Rere, thanks for your thoughts and also so sorry you are feeling down about this idea of detaching and your situation with your H also.
Sounds like you and your WAS talk about his OW--this seems like something that could be so hurtful for you and sorry you need to hear about his attachment. Myself and H do not bring her up at all. Anytimes in the past when I have blown my cool and brought his OW up, it definitely made mine clam up and run, not to be heard of for more days. I think the guilt is what does it for my H.
And yes I am depressed after ML , mostly because I realize I can only fool myself for so long about the intimacy we felt for that night. Then unfortunately it's back to this real world that involves way too many outside people that I have absolutely no control of.
No, for last couple years, our SL was not good at all, Now looking back I can see that vicious cycle of me thinking we needed more intimacy for SL and my H thinking "no SL, then no intimacy". I know it wasn't that easy. I am just so upset that we have not even gotten to the point of MC together, so can't even begin to start working on any of us, Not until we get the OW, ( i like to call her the ho) out of the picture! Yes, I think we have made small steps, and feel I have changed for the better, but also learning that my H must see the changes and not have me announcing them. He really must see that I am GAL and that he misses this . That's the hardest part for me too. I try not to pursue, but pretty much try to mirror his attention to me or comments. I just try to test things then slowly, i.e. if he wrote a note and signed it Love , I would not suddenly gush out all my affection, I try to go slow. I think we go up the hill and then unfortunately slide down again.
How long do we wait?
That's why I really believe you should not ever mention this OW or call her. Please write down on these boards all the awful things you would do and say to her.
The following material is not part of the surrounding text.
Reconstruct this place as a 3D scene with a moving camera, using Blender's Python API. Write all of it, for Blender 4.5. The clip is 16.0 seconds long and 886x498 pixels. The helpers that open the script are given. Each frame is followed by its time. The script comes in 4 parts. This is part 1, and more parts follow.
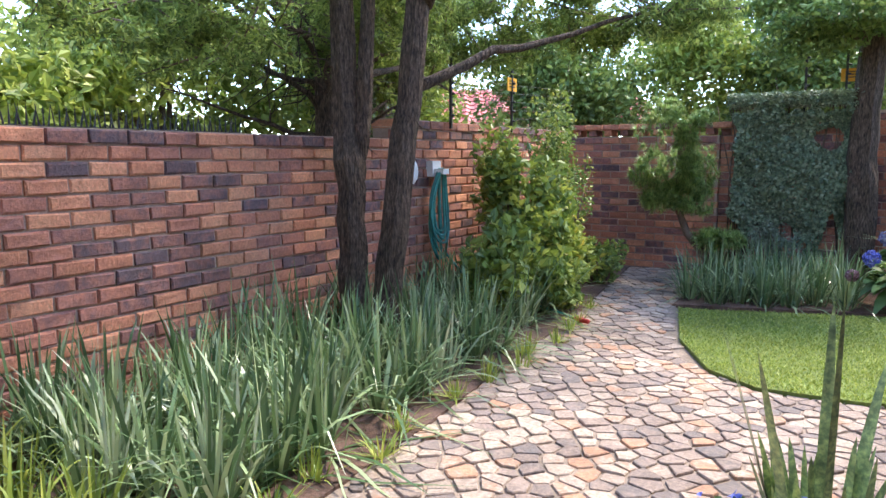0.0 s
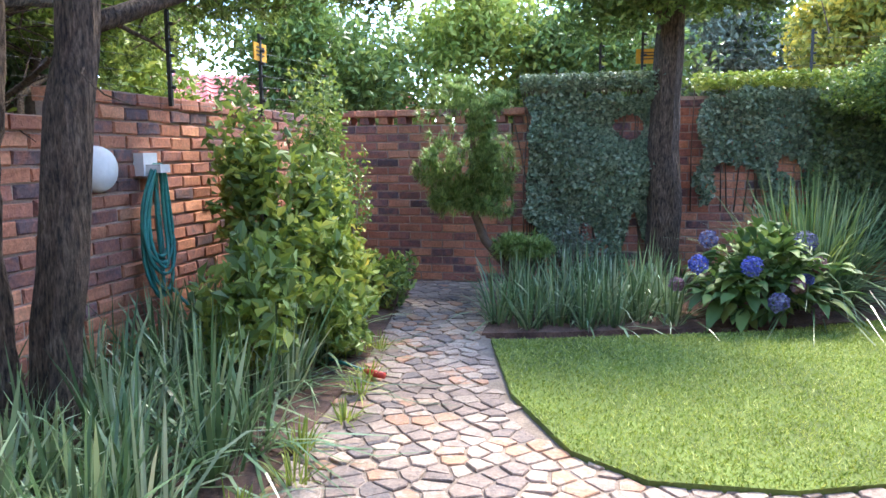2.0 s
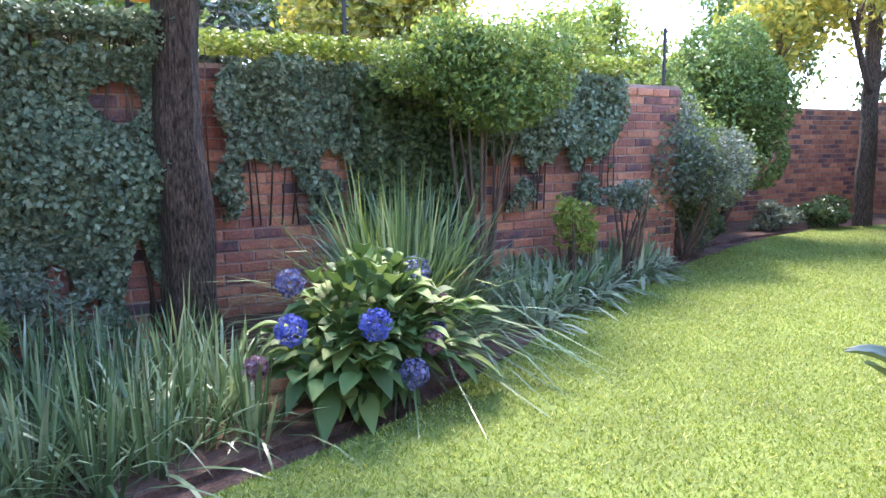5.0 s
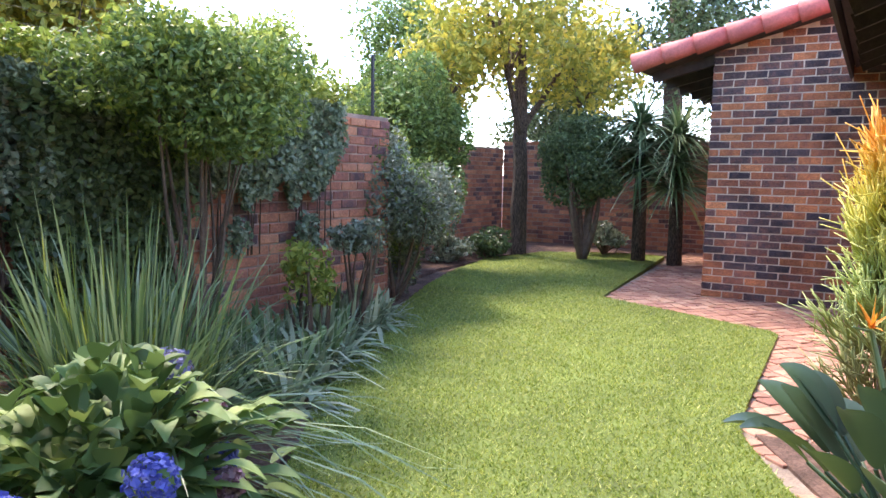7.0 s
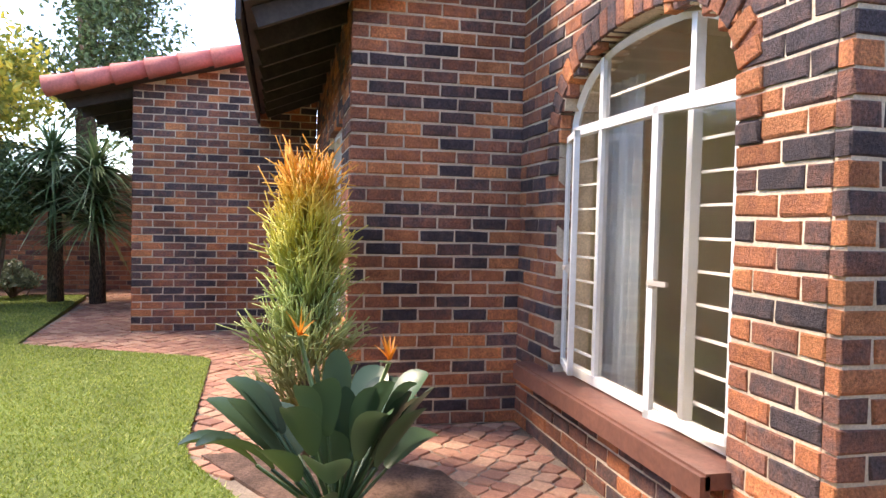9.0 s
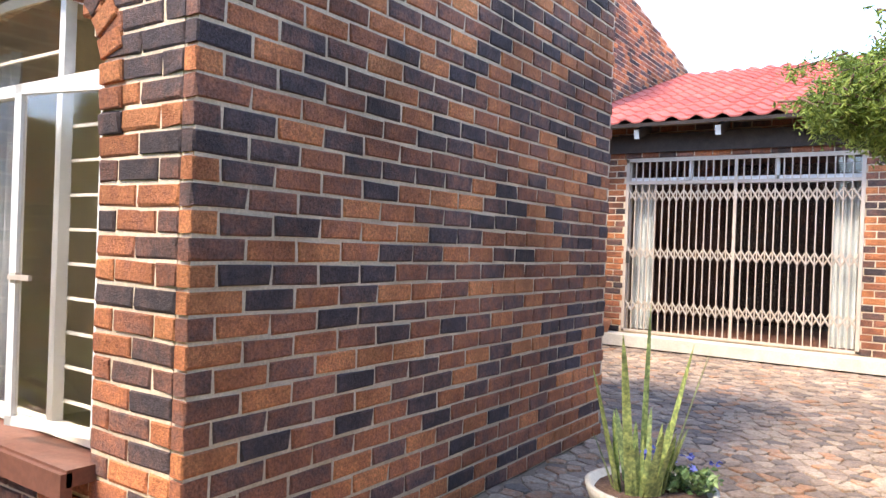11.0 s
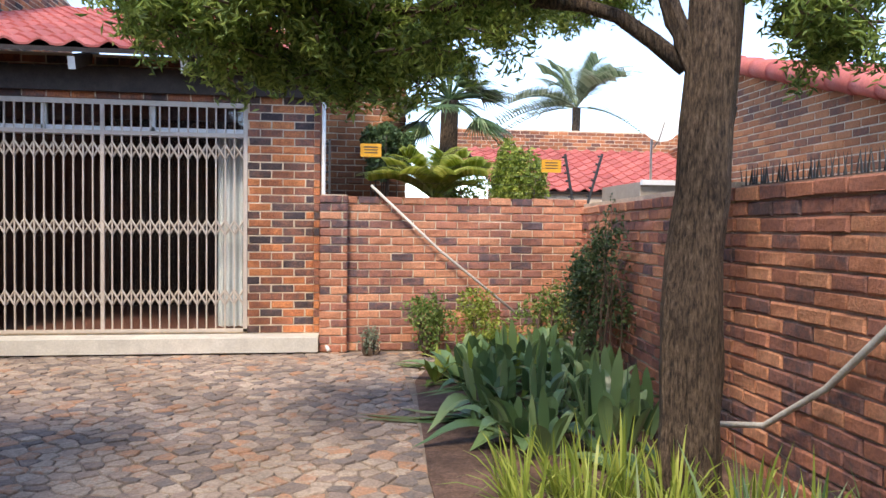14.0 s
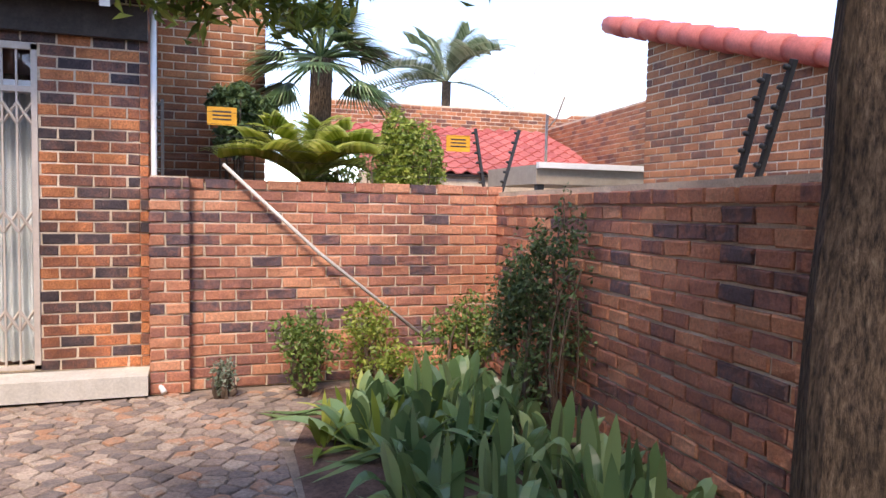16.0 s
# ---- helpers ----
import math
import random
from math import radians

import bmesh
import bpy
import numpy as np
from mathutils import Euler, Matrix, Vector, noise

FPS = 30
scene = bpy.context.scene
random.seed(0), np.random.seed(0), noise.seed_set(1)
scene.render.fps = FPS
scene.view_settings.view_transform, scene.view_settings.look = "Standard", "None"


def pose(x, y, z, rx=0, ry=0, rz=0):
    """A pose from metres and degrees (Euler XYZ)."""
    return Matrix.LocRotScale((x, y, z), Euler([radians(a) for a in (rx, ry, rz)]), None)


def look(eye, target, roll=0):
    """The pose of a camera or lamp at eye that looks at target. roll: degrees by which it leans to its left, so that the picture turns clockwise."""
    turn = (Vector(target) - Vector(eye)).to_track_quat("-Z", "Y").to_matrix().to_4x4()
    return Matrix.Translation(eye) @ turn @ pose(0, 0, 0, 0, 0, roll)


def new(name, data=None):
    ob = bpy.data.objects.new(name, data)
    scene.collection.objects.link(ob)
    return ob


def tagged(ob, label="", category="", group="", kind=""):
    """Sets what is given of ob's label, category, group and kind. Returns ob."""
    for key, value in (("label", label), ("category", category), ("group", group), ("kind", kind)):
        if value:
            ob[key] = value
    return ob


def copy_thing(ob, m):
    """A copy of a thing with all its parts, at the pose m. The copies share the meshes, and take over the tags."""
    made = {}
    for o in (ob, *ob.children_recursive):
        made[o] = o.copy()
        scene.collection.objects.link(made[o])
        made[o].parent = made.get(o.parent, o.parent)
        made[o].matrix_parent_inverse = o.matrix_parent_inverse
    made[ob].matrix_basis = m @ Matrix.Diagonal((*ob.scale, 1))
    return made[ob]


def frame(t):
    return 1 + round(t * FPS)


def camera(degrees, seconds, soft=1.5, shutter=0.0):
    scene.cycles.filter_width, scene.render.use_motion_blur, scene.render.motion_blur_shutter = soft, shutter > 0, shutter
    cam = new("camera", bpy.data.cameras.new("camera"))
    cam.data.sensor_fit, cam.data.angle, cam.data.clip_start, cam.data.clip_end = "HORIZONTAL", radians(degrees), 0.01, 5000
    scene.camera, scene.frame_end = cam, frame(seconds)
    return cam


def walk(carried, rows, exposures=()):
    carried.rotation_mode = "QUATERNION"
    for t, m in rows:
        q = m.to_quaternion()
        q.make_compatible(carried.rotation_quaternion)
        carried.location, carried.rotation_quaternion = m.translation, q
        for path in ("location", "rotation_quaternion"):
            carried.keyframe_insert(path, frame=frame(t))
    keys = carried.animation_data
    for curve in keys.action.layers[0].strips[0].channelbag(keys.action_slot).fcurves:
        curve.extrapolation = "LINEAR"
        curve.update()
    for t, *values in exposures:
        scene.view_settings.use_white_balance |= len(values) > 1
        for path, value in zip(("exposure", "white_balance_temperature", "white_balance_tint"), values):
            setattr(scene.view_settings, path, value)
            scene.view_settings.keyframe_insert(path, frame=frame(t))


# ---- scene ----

I will personaly do and say them for you on these boards.!!! We can throw rocks through their windows, write profanity on their walls, whatever we want!-- that could be a great thread that I bet has been covered, as long as we do it here and keep our control. How many times have I told myself, I MUST not let this OW take control of my emotions.
No, I don't know who the OW is, my H's OW lives about 3-4 hours away, and I only know bits and pieces from my past snooping. That's another whole subject too,which I'm sure we all know what is good for us and what isn't. But I for one have done some and can't deny I won't in the future. I don't always like what I find, but somehow feel it gives me a glimpse at how they are in their R, and possibley what's to come, and I've even thought of the financial reasons if suddenly I heard or read something that I should know about for my safety. please hang in there, and maybe we can all coast through these holidays happy and blessed with what we have, and if WAS aren't able to see this, then we will build our own peace and happiness. take care. Please let us all know what we can do to your H's OW--or can i call her a ho too?